Hotze told lawmakers of his own experience several years ago when he wrote a book called “Hormones, Health and Happiness: A Natural Medical Formula for Rediscovering Youth,” and then had three anonymous complaints filed against him. After a year and $100,000 in legal fees, he said, the complaints — which he believes were filed by jealous competitors — were dismissed. “Can you imagine if you had harassing and intimidating complaints and you had no idea who was filing them?” Hotze asked at the hearing, suggesting that many complaints are filed by insurance and pharmaceutical companies, disgruntled employees or even former spouses. “That’s the way a physician feels.”

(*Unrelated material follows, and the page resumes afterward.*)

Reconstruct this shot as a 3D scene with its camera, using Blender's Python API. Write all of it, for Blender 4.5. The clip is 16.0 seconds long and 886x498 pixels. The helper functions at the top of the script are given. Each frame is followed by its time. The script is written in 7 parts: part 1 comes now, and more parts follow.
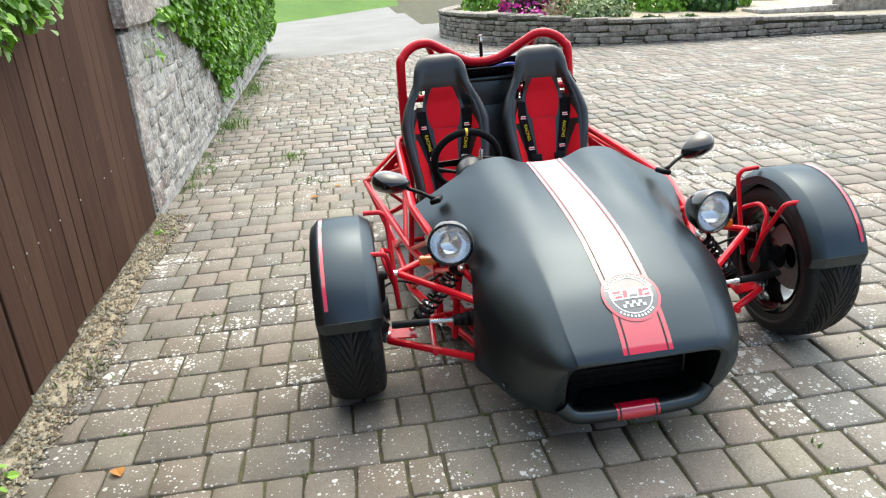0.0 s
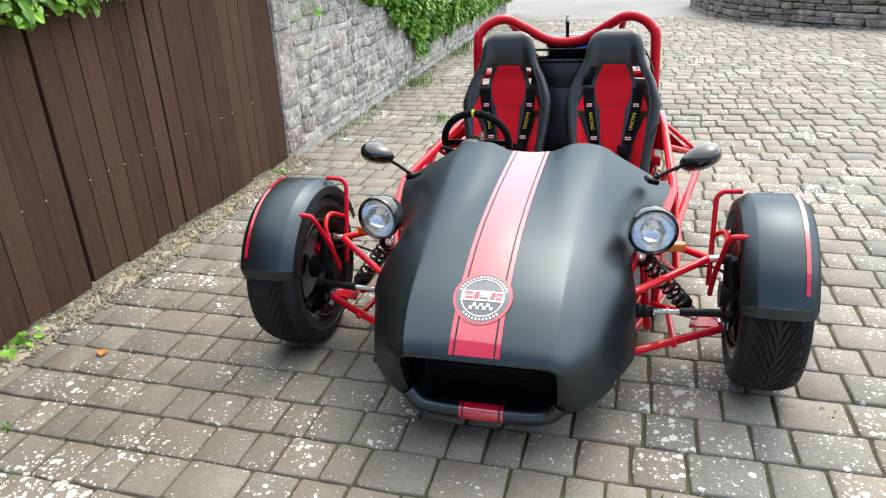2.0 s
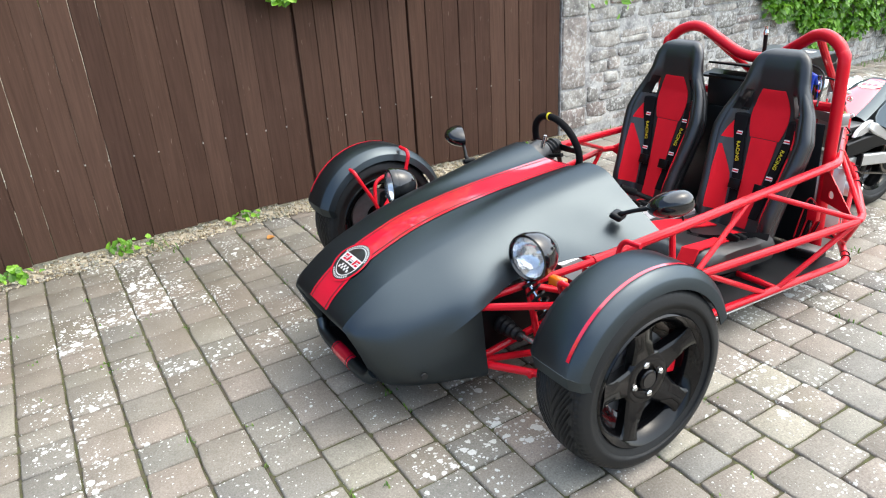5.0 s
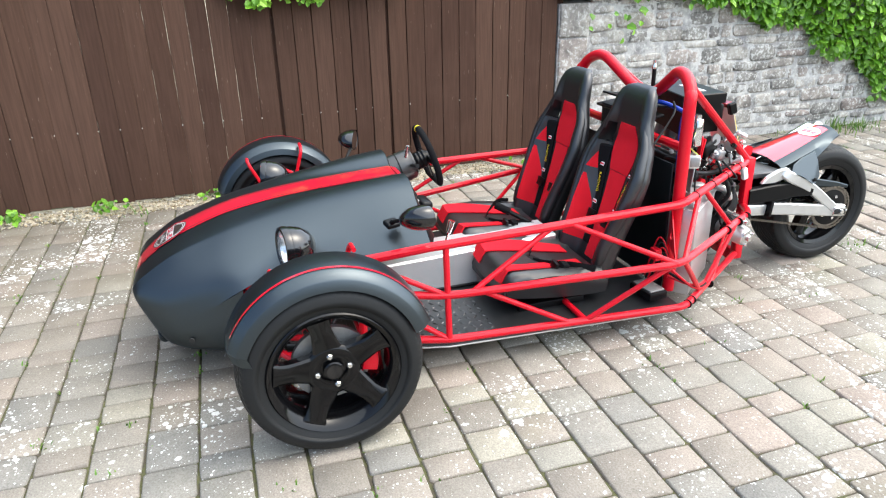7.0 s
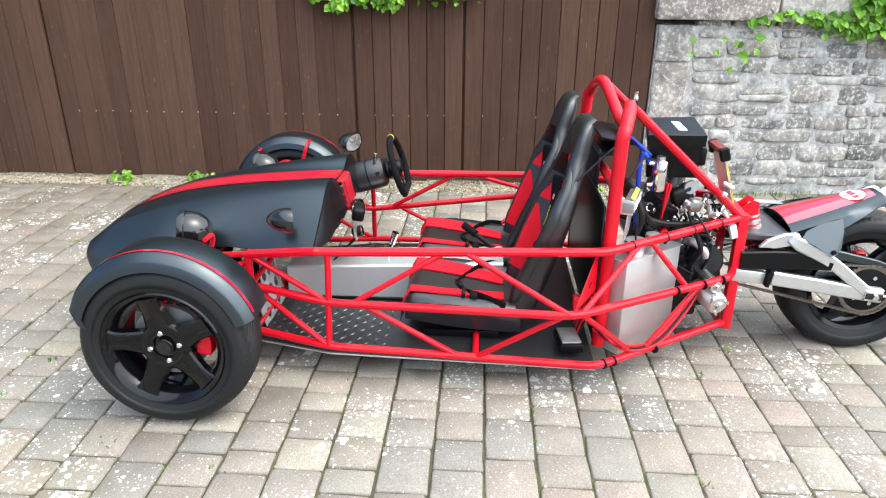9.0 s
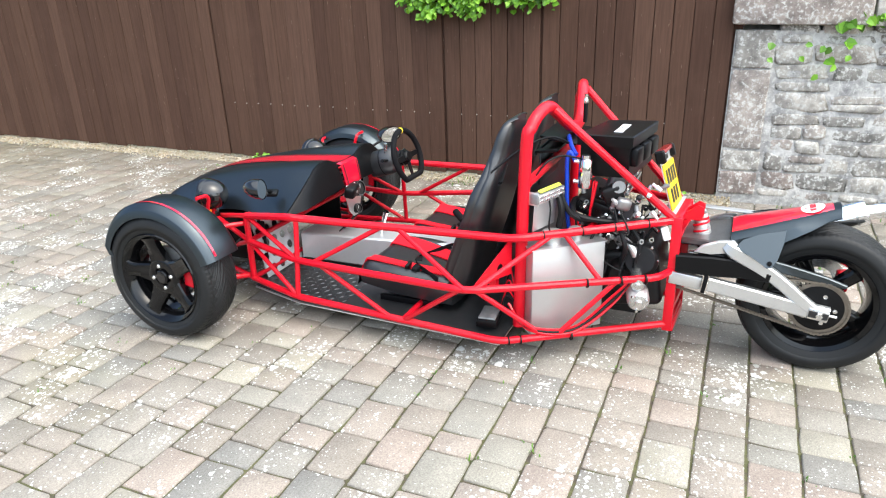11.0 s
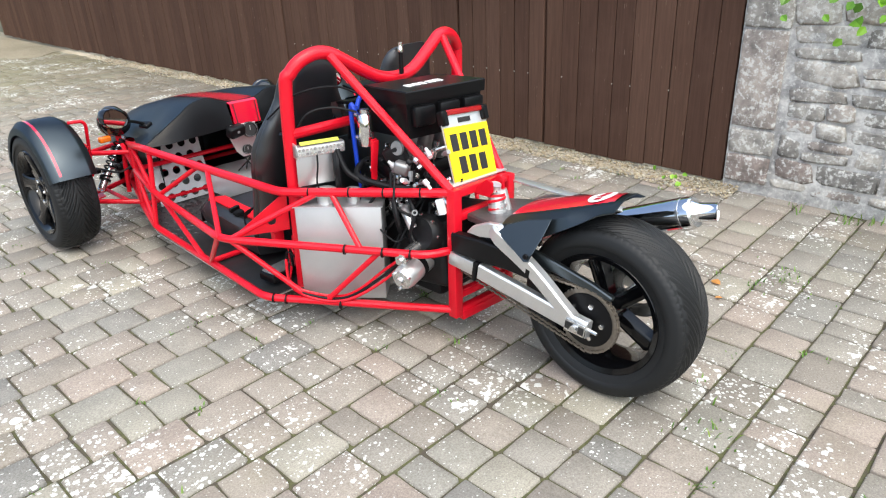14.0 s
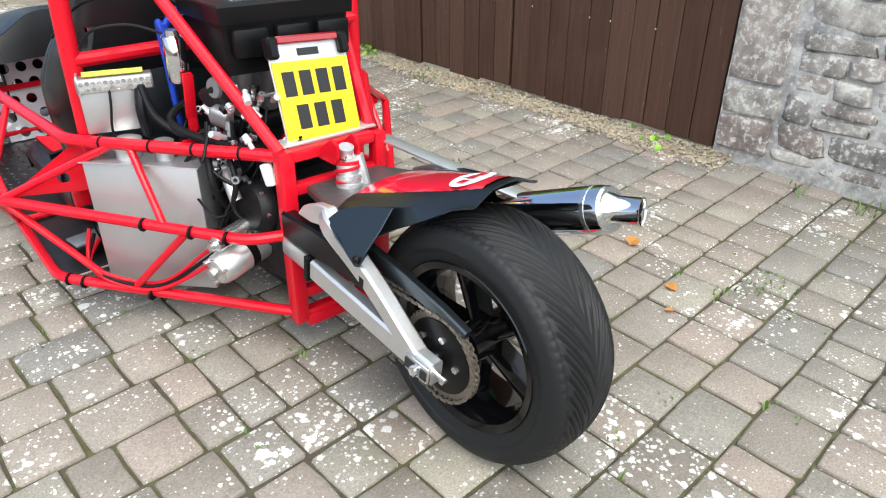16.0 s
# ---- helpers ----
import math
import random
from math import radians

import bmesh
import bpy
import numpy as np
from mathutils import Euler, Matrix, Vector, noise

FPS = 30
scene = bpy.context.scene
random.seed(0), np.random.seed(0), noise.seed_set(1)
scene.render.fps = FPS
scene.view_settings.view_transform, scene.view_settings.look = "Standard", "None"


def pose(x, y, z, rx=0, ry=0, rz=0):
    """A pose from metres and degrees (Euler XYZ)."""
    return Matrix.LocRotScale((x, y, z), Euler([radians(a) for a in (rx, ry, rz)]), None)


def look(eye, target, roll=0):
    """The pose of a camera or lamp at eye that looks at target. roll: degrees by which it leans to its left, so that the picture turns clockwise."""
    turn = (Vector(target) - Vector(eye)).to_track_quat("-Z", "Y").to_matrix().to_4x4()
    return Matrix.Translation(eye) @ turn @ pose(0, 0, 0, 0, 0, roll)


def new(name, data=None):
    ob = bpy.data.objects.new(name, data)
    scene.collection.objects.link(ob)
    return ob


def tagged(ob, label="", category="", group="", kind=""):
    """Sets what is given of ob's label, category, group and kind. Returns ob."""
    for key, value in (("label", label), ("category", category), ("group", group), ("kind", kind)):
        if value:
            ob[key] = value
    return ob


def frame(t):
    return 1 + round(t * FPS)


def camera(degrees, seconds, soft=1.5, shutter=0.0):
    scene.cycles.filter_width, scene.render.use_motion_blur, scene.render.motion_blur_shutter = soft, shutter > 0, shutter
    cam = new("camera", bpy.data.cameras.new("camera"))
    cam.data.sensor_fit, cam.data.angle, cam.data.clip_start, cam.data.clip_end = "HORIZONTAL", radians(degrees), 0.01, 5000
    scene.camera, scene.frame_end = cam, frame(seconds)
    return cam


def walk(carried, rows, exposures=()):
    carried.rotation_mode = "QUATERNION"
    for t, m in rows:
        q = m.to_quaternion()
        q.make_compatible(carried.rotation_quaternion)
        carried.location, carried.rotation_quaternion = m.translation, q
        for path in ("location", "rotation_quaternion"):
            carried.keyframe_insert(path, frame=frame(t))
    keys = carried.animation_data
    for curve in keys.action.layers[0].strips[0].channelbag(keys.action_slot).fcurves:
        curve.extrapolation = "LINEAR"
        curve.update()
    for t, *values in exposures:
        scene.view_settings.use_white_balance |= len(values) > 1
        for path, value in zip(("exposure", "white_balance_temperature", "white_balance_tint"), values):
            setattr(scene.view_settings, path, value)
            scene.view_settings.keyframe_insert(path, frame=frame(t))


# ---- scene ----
cam = camera(65.1, 16.0, 1.15)
METRES, EYE, TILT, LEAN, TURN = 9.934, 1.43, 1.36, -0.38, -7.0
ROWS = [
    (0.0, 0.0, 0.0, 0.0, -1.39, -24.13, 3.1),
    (0.5, 0.0287, -0.0024, 0.0014, 4.41, -24.3, 3.7),
    (1.0, 0.0603, -0.0073, 0.002, 10.6, -25.53, 2.69),
    (1.5, 0.0864, 0.0039, 0.0007, 16.7, -25.41, 2.7),
    (2.0, 0.116, 0.0154, 0.0024, 22.32, -25.89, 2.93),
    (2.5, 0.1496, 0.0245, 0.0051, 30.64, -24.58, 2.38),
    (3.0, 0.175, 0.0432, 0.0027, 37.89, -24.54, 2.18),
    (3.5, 0.2048, 0.0578, 0.0041, 44.26, -24.65, 2.37),
    (6.0, 0.3089, 0.1881, 0.0061, 75.36, -24.69, 4.38),
    (6.5, 0.3276, 0.2184, 0.0067, 77.74, -24.27, 3.26),
    (7.0, 0.33, 0.2471, 0.0035, 79.51, -23.88, 2.45),
    (7.5, 0.3361, 0.2799, 0.0032, 82.72, -23.09, 2.57),
    (8.0, 0.3371, 0.3105, 0.0029, 89.95, -22.57, 2.78),
    (8.5, 0.3273, 0.3422, 0.0011, 95.32, -22.52, 1.69),
    (11.0, 0.3219, 0.5006, 0.001, 120.05, -21.53, 2.9),
    (11.5, 0.3103, 0.533, -0.001, 123.78, -21.12, 3.15),
    (12.0, 0.2946, 0.5624, -0.0021, 129.52, -21.43, 2.93),
    (12.5, 0.2686, 0.5817, -0.0051, 132.31, -22.98, 3.05),
    (13.0, 0.2442, 0.6053, -0.0093, 136.22, -23.21, 3.23),
    (13.5, 0.2206, 0.6197, -0.0121, 139.66, -24.15, 3.17),
    (14.0, 0.1918, 0.6254, -0.015, 140.2, -23.99, 2.93),
    (14.5, 0.1642, 0.6324, -0.019, 142.28, -23.54, 2.25),
    (15.0, 0.1416, 0.6256, -0.0243, 144.38, -24.31, 0.8),
    (15.5, 0.1245, 0.6123, -0.0291, 142.99, -27.09, 0.04),
    (16.0, 0.1062, 0.6018, -0.0333, 143.58, -29.11, 0.82),
]
walk(cam, [(t, pose(-0.762, -2.24, EYE, TILT, LEAN, TURN) @ pose(METRES * x, METRES * y, METRES * z, 90 + pitch, roll, yaw)) for t, x, y, z, yaw, pitch, roll in ROWS],
     [(0.0, 1.33, 6600, 1), (3.7, 1.30, 6400, 2), (6.0, 1.60, 6300, 3), (11.0, 1.60, 6300, 3), (12.5, 1.34, 6350, 4), (14.0, 1.23, 6350, 4), (16.0, 1.17, 6350, 3)])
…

Brown isn’t the only lawmaker pushing the legislation. He’s got 64 co-authors, 25 of whom also received support from Hotze or his PAC in the last election. One of them is Zedler, who received nearly $60,000 worth of web, phone and mailing services from Conservative Republicans of Texas. He’s not on the Public Health Committee but he attended last month’s hearing, drilling opponents of the measure with questions and offering his own observations about the Medical Board’s complaint process.

“You have treatment by this current Medical Board that is nothing less than harassment, nothing less than … deals where they’re being mistreated in a way that’s reminiscent of a third world country,” he said. “I wish they would take on the people who are really harming people.”